Hydraulic line failures disrupt schedules, endanger personnel, and cripple operations. Using external wraps provides an active defense mechanism against these threats. They absorb relentless friction, contain high-pressure hazards, and drastically simplify line identification. By treating them as strategic sacrificial layers, you preserve your expensive core assets and maintain continuous operational uptime.

To implement this strategy effectively, take immediate action. First, audit your machinery for localized wear points and existing friction damage. Second, verify your specific operating temperatures and UV exposure levels to select the correct polymer (PE, PP, or PA). Finally, rewrite your preventive maintenance schedules. Ensure your technicians incorporate proper sizing rules, expansion allowances, and 6-month inspection cadences for all protective layers.

FAQ

Q: Does the factory hose cover appearance (smooth vs. wrapped) determine if I need extra wrap?

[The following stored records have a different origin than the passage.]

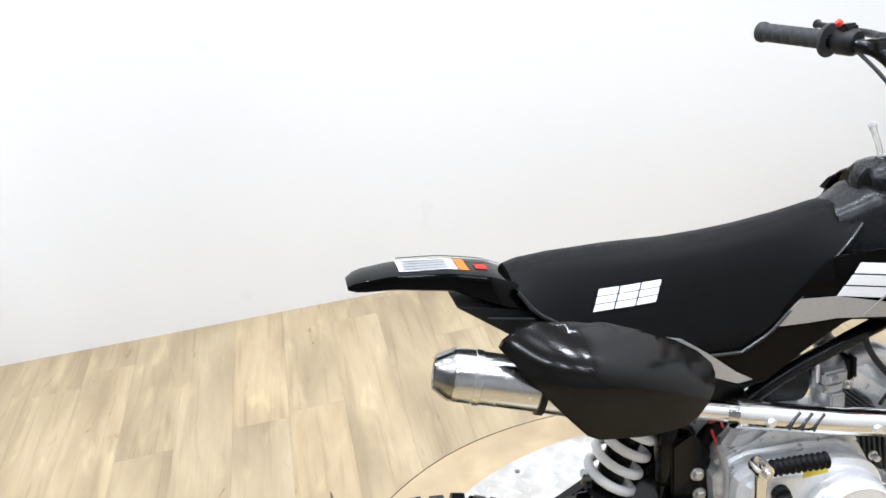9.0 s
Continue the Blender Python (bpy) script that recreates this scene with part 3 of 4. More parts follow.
# -- shock absorber --
top_s, bot_s = Vector((-0.228, -0.008, 0.600)), Vector((-0.336, -0.004, 0.390))
along = (bot_s - top_s).normalized()
shock = part("shock_absorber", turned([(0.0, 0.0), (0.016, 0.0), (0.020, 0.012), (0.034, 0.02), (0.034, 0.028), (0.021, 0.032), (0.021, 0.182), (0.034, 0.185), (0.034, 0.193), (0.012, 0.198), (0.011, 0.238), (0.0, 0.238)], top_s, bot_s, 24), FRAME, bike, "black shock absorber with a white coil spring")
side_v = along.cross(Vector((0, 1, 0))).normalized()
coil = []
turns, st, en = 5.4, 0.034, 0.186
for k in range(int(turns * 16) + 1):
    a = 2 * math.pi * k / 16
    f = k / (turns * 16)
    coil.append(top_s + along * (st + (en - st) * f) + (side_v * math.cos(a) + Vector((0, 1, 0)) * math.sin(a)) * 0.0355)
part("coil_spring", tube(coil, 0.0070, 10, smooth=False), SPRING, shock, "glossy white coil spring")
part("spring_collar", turned([(0.012, 0.190), (0.022, 0.191), (0.022, 0.199), (0.012, 0.201)], top_s, bot_s, 24), RED, shock, "red spring collar")
part("top_bush", bar((-0.229, -0.052, 0.600), (-0.229, 0.03, 0.600), 0.0125, 16), RED, shock, "red anodised upper bush")
part("shock_bolt", bolt((-0.229, -0.052, 0.600), 0.008, 0.010), ZINC, shock)
part("reservoir", turned([(0.0, 0), (0.011, 0.0), (0.013, 0.004), (0.013, 0.085), (0.009, 0.092), (0.005, 0.094), (0.005, 0.15), (0.0, 0.15)], (-0.228, -0.05, 0.545), (-0.252, -0.052, 0.40), 16), FRAME, shock, "black shock reservoir")

# -- frame --
chassis = part("chassis", tube([(0.285, 0, 0.76), (0.17, 0, 0.735), (0.02, 0, 0.665), (-0.10, 0, 0.60), (-0.19, 0, 0.555), (-0.21, 0, 0.45), (-0.205, 0, 0.36)], 0.022, 14), FRAME, bike, "gloss black steel tube frame")
for s in (-1, 1):
    part("frame_rail", tube([(0.33, s * 0.012, 0.67), (0.25, s * 0.036, 0.655), (0.136, s * 0.042, 0.636), (0.052, s * 0.046, 0.614), (-0.066, s * 0.05, 0.578), (-0.17, s * 0.052, 0.52), (-0.20, s * 0.055, 0.47)], 0.0115, 12), FRAME, chassis)
    part("seat_rail", tube([(-0.12, s * 0.05, 0.60), (-0.26, s * 0.055, 0.65), (-0.42, s * 0.045, 0.735)], 0.010, 10), FRAME, chassis)
    part("seat_strut", tube([(-0.20, s * 0.05, 0.52), (-0.26, s * 0.055, 0.62), (-0.33, s * 0.052, 0.69)], 0.009, 10), FRAME, chassis)
    y0, y1 = sorted((s * 0.058, s * 0.068))
    part("pivot_plate", slab([(-0.243, 0.305), (-0.192, 0.290), (-0.180, 0.34), (-0.178, 0.50), (-0.205, 0.535), (-0.235, 0.52)], y0, y1, 0.003), FRAME, chassis)
    part("lower_rail", tube([(0.06, s * 0.045, 0.285), (-0.05, s * 0.05, 0.278), (-0.13, s * 0.055, 0.285), (-0.21, s * 0.06, 0.31)], 0.010, 10), FRAME, chassis)
part("cross_tube", bar((-0.21, -0.07, 0.31), (-0.21, 0.07, 0.31), 0.013, 12), FRAME, chassis)
part("head_tube", bar((0.301, 0, 0.772), (0.358, 0, 0.632), 0.029, 24), FRAME, chassis)
for px, pz in ((-0.200, 0.468), (-0.198, 0.435), (-0.206, 0.34)):
    part("frame_bolt", bolt((px, -0.068, pz), 0.0075, 0.008), ZINC, chassis)
part("engine_mount", slab([(-0.10, 0.54), (-0.17, 0.50), (-0.175, 0.545), (-0.12, 0.575)], -0.058, -0.05), FRAME, chassis)
part("mount_bolt", bolt((-0.118, -0.059, 0.542), 0.009, 0.010), ZINC, chassis)
part("red_wire", tube([(-0.178, -0.070, 0.535), (-0.170, -0.072, 0.50), (-0.172, -0.071, 0.45), (-0.178, -0.07, 0.41)], 0.0018, 8), RED, chassis, "thin red electrical wire")
part("red_wire", tube([(-0.182, -0.072, 0.548), (-0.172, -0.082, 0.555), (-0.165, -0.078, 0.54)], 0.0018, 8), RED, chassis)

part("air_box", slab([(-0.205, 0.625), (-0.10, 0.640), (-0.06, 0.605), (-0.09, 0.575), (-0.16, 0.540), (-0.205, 0.552)], -0.046, 0.046, 0.008), MATTE, bike, "black air box under the saddle")

# -- engine --
case_out = [(-0.186, 0.470), (-0.165, 0.498), (-0.137, 0.506), (-0.06, 0.500), (0.0, 0.492), (0.036, 0.470), (0.056, 0.43), (0.058, 0.36), (0.038, 0.325), (0.004, 0.305), (-0.063, 0.300), (-0.135, 0.318), (-0.182, 0.35)]
engine = part("engine", slab(case_out, -0.095, 0.085, 0.010, 3), CAST, bike, "bare aluminium single-cylinder engine")
ring_c = Vector((-0.022, 0, 0.399))
cov_out = [(-0.172, 0.468), (-0.150, 0.490), (-0.118, 0.494), (-0.065, 0.486), (-0.015, 0.480), (0.026, 0.464), (0.046, 0.432), (0.048, 0.385), (0.032, 0.350), (-0.005, 0.326), (-0.070, 0.318), (-0.130, 0.332), (-0.165, 0.365)]
cover = part("clutch_cover", slab(smooth_outline(cov_out, 3), -0.134, -0.094, 0.012, 4), SILVER, engine, "satin silver engine side cover")
part("cover_boss", lathe([(0.0, -0.128), (0.070, -0.128), (0.068, -0.140), (0.065, -0.150), (0.0, -0.150)], 56, Matrix.Translation(ring_c)), SILVER, cover)
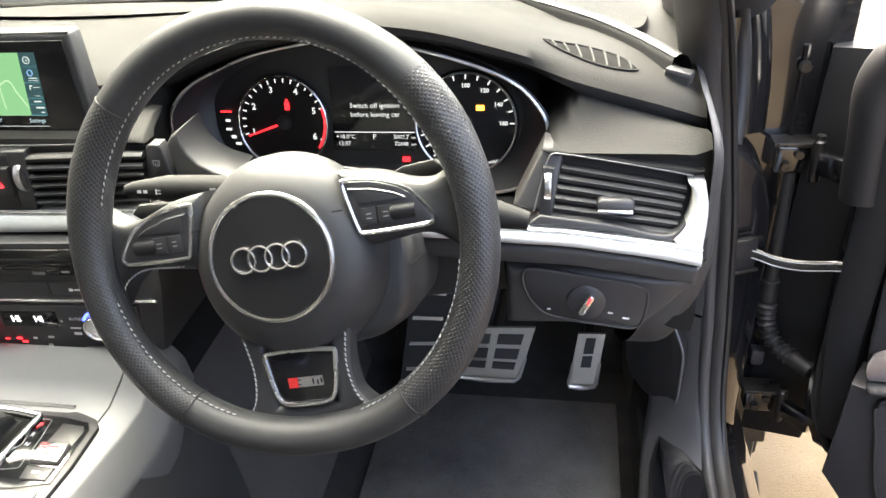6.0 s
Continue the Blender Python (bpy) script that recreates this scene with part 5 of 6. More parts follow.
part("column_line", bars([(0.064, 0.0245, 0.019, 0.0005), (0.064, 0.0080, 0.019, 0.0005), (0.064, -0.0085, 0.019, 0.0005), (0.064, -0.0150, 0.019, 0.0005), (0.064, -0.0268, 0.019, 0.0007)], up), glow("column_teal", (0.10, 0.36, 0.42), 0.04), screen)
part("menu_line", bars([(-0.002, -0.0385, 0.150, 0.0006)], up), COLTEXT, screen, "thin line under the menu words")
SCRTEXT = glow("screen_text", (0.5, 0.66, 0.75), 0.05)
for w, x in (("Destination", -0.052), ("13:37", 0.010), ("Settings", 0.060)):
    part("screen_words", letters(w, 0.0062, up @ Matrix.Translation((x, -0.0325, 0))), SCRTEXT, screen)

# ---- instruments ----
def on_dial(x, z, d):
    return Vector((x, 0.292 + 0.20 * (z - 0.90) - d, z))


cluster = thing("instrument_cluster", (0.375, 0.3, 0.85), "black instrument cluster with two lit round dials", "instrument cluster")
RIM = [(0.169, 0.905), (0.172, 0.930), (0.197, 0.956), (0.24, 0.976), (0.288, 0.991), (0.377, 1.002), (0.46, 0.989), (0.542, 0.962), (0.578, 0.930), (0.586, 0.900), (0.575, 0.866), (0.545, 0.846), (0.45, 0.838), (0.375, 0.838), (0.30, 0.838), (0.235, 0.842), (0.185, 0.858), (0.172, 0.880)]
rim = curve(RIM, 90, True, True)
cz = Vector((0.377, 0.915, 0))
part("cluster_bezel", grid([[Vector((lerp(cz.x, p.x, k), y + 0.2 * (p.y - 0.9), lerp(cz.y, p.y, k))) for p in rim] for k, y in ((1.02, 0.243), (1.0, 0.240), (0.985, 0.246), (0.95, 0.268), (0.90, 0.286), (0.86, 0.291))], closed_v=True), PLASTIC, cluster, "black cluster bezel")
part("cluster_edge", sweep([Vector((p.x, 0.2405 + 0.2 * (p.y - 0.9), p.y)) for p in rim], 0.0019, True, 8), SATIN, cluster, "thin silver rim")
fp = bmesh.new()
fp.faces.new([fp.verts.new(on_dial(lerp(cz.x, p.x, 0.90), lerp(cz.y, p.y, 0.90), -0.001)) for p in rim])
part("cluster_face", fp, VOID, cluster, "matt black dial face")
CW = glow("dial_white", (0.85, 0.87, 0.9), 0.046)
CR = glow("dial_red", (1.0, 0.02, 0.03), 0.12)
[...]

A: No. The "wrapped" or "smooth" finish on a bare hose is merely a byproduct of the vulcanization curing process. While smooth covers may resist ozone cracking slightly better, neither replaces the physical barrier provided by an external spiral or woven wrap in high-friction zones.

Q: Can spiral hose wrap be installed on multiple hoses at once?

A: Yes. Spiral wrap is frequently used to bundle multiple lines together. This technique prevents hose-on-hose abrasion, which remains a primary failure point. It also neatens the overall system routing and prevents lines from tangling in moving machinery parts.

Q: What is the difference between FRAS wrap and standard wrap?

A: FRAS stands for Fire Resistant Anti-Static. This is a mandatory compliance specification in underground mining and volatile environments. FRAS materials safely dissipate static electricity and resist burning. This prevents static sparks from continuous friction from igniting nearby flammable gases or dust.